When Now-Again scored some license money off a placement in Sex and the City (a track by New Orleans funk band Ernie & the Top Notes from The Funky 16 Corners), Wolf cut Egon in on the Stones Throw side and told him to go do his thing. Within a year Egon had it going strong enough that he wasn't losing money, and within a couple of years Now-Again was doing quite well. “I was not making money-money,” he says, “but I was getting to the point where I was dealing with things like the L.A. Carnival getting sampled by Janet Jackson.”

So how did Jackson get hold of this obscure track by the Midwest funk crew of the mid-'70s, from Now-Again's The L.A. Carnival Would Like to Pose a Question album?

“For the life of us, none of us could figure it out,” says Egon. “We had made only 2,000 copies of that CD, fewer of the LP, and we had done the time line, and they would've had to buy the CD as soon as it came out, sample it and make a beat and then turn it around.” As it turns out, he notes, “It was some third party that [Jackson's producers] Jimmy Jam and Terry Lewis were subbing out work to who actually made the beat and then gave it to them, and they gave it to Janet.”

The upshot was that Jackson's people had not cleared the sample with Now-Again, and Egon, with the aid of a sympathetic pro bono lawyer, was able to negotiate a settlement after the fact — a good one — enough for him to pay some bills and get things rolling for the label.

That's some of the bare-bones biz background, and we all can take much inspiration from the picture of a man who recognizes that there's interesting archaeology to be unearthed from moldy crypts worldwide. Like the Kashmere Stage Band, for example, a high school group from Houston circa late '60s to mid-'70s; their Texas Thunder Soul did great numbers for Now-Again.

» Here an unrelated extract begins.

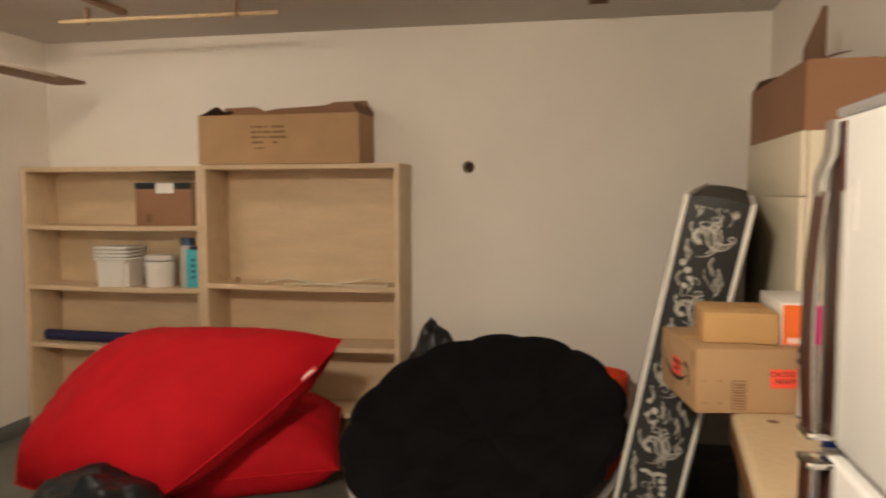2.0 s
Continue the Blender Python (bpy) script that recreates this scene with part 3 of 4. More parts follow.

Sometimes Egon has had to go to extreme lengths to convince the original musicians that a reissue of their music would be a good thing. “There's a moment with all these musicians where they give up,” he says, “or they move on to something else, or they otherwise shelve whatever it was that they had put their heart and soul into. It's not like I can call up a guy or show up at his doorstep — although I've done that many times, too — and say, 'Hey, I love your music, let me reissue it.' Sometimes it takes years.”

Somewhere along the line, Egon began feeling that there was a link between the hip-hop, soul and classic funk of that magical '68-'75 time and the obscure psychedelia of its garage bands and musicians. In the last couple months, Now-Again has come out with some amazing finds, including the multinational psychedelia of Forge Your Own Chains: Heavy Psychedelic Ballads and Dirges 1968-1974; Black Man's Cry: The Inspiration of Fela Kuti; the Whitefield Brothers' extraordinary Earthology; and Oh No's Ethiopium (hip-hop tracks inspired by rare '60s and '70s Ethiopian funk, jazz and psychedelic rock). With each release, Egon seems to be drawing closer to cracking the funk code. It's a lifelong search, and he's only just begun.

“This last week,” he says, “I had a license go to a '70s Zambian psychedelic-rock band, Witch. In the early '70s, they did a song called 'We Intend to Cause Havoc'; a license going to a guy in Vegas; a license going to a guy in Texas; finalizing a deal with Kourosh Yaghmaei in Iran; three or four licenses in Nigeria, and a couple of things going on in Indonesia.”

Just what is he looking for? What is it that ties all these things together?

“I always had a focus on a certain era of music that I liked, which was this '68 through '75 or '76 thing, when funk first came in. James Brown was of course the godfather of it all — that shit just spread like wildfire and it hit everybody, and everybody did their own take on it. I just wanted to go in and figure out what happened when funk hit, and when funk hit psychedelic rock; what happened when funk hit jazz, what happened in Ethiopia?

“I wanted to find the answers to all that. And I wasn't limiting myself to the independent side of the spectrum. I was really interested in the major-label side, too. Like David Axelrod's shit out here, for instance, which is some of the pinnacle: A guy who loved funk, loved classical music, loved 'third-stream' music, loved jazz, was tripping out on William Blake and decided to do a couple of records based on his poetry. Masterpieces and iconic records for Los Angeles sprung, in a lot of ways, from funk music.”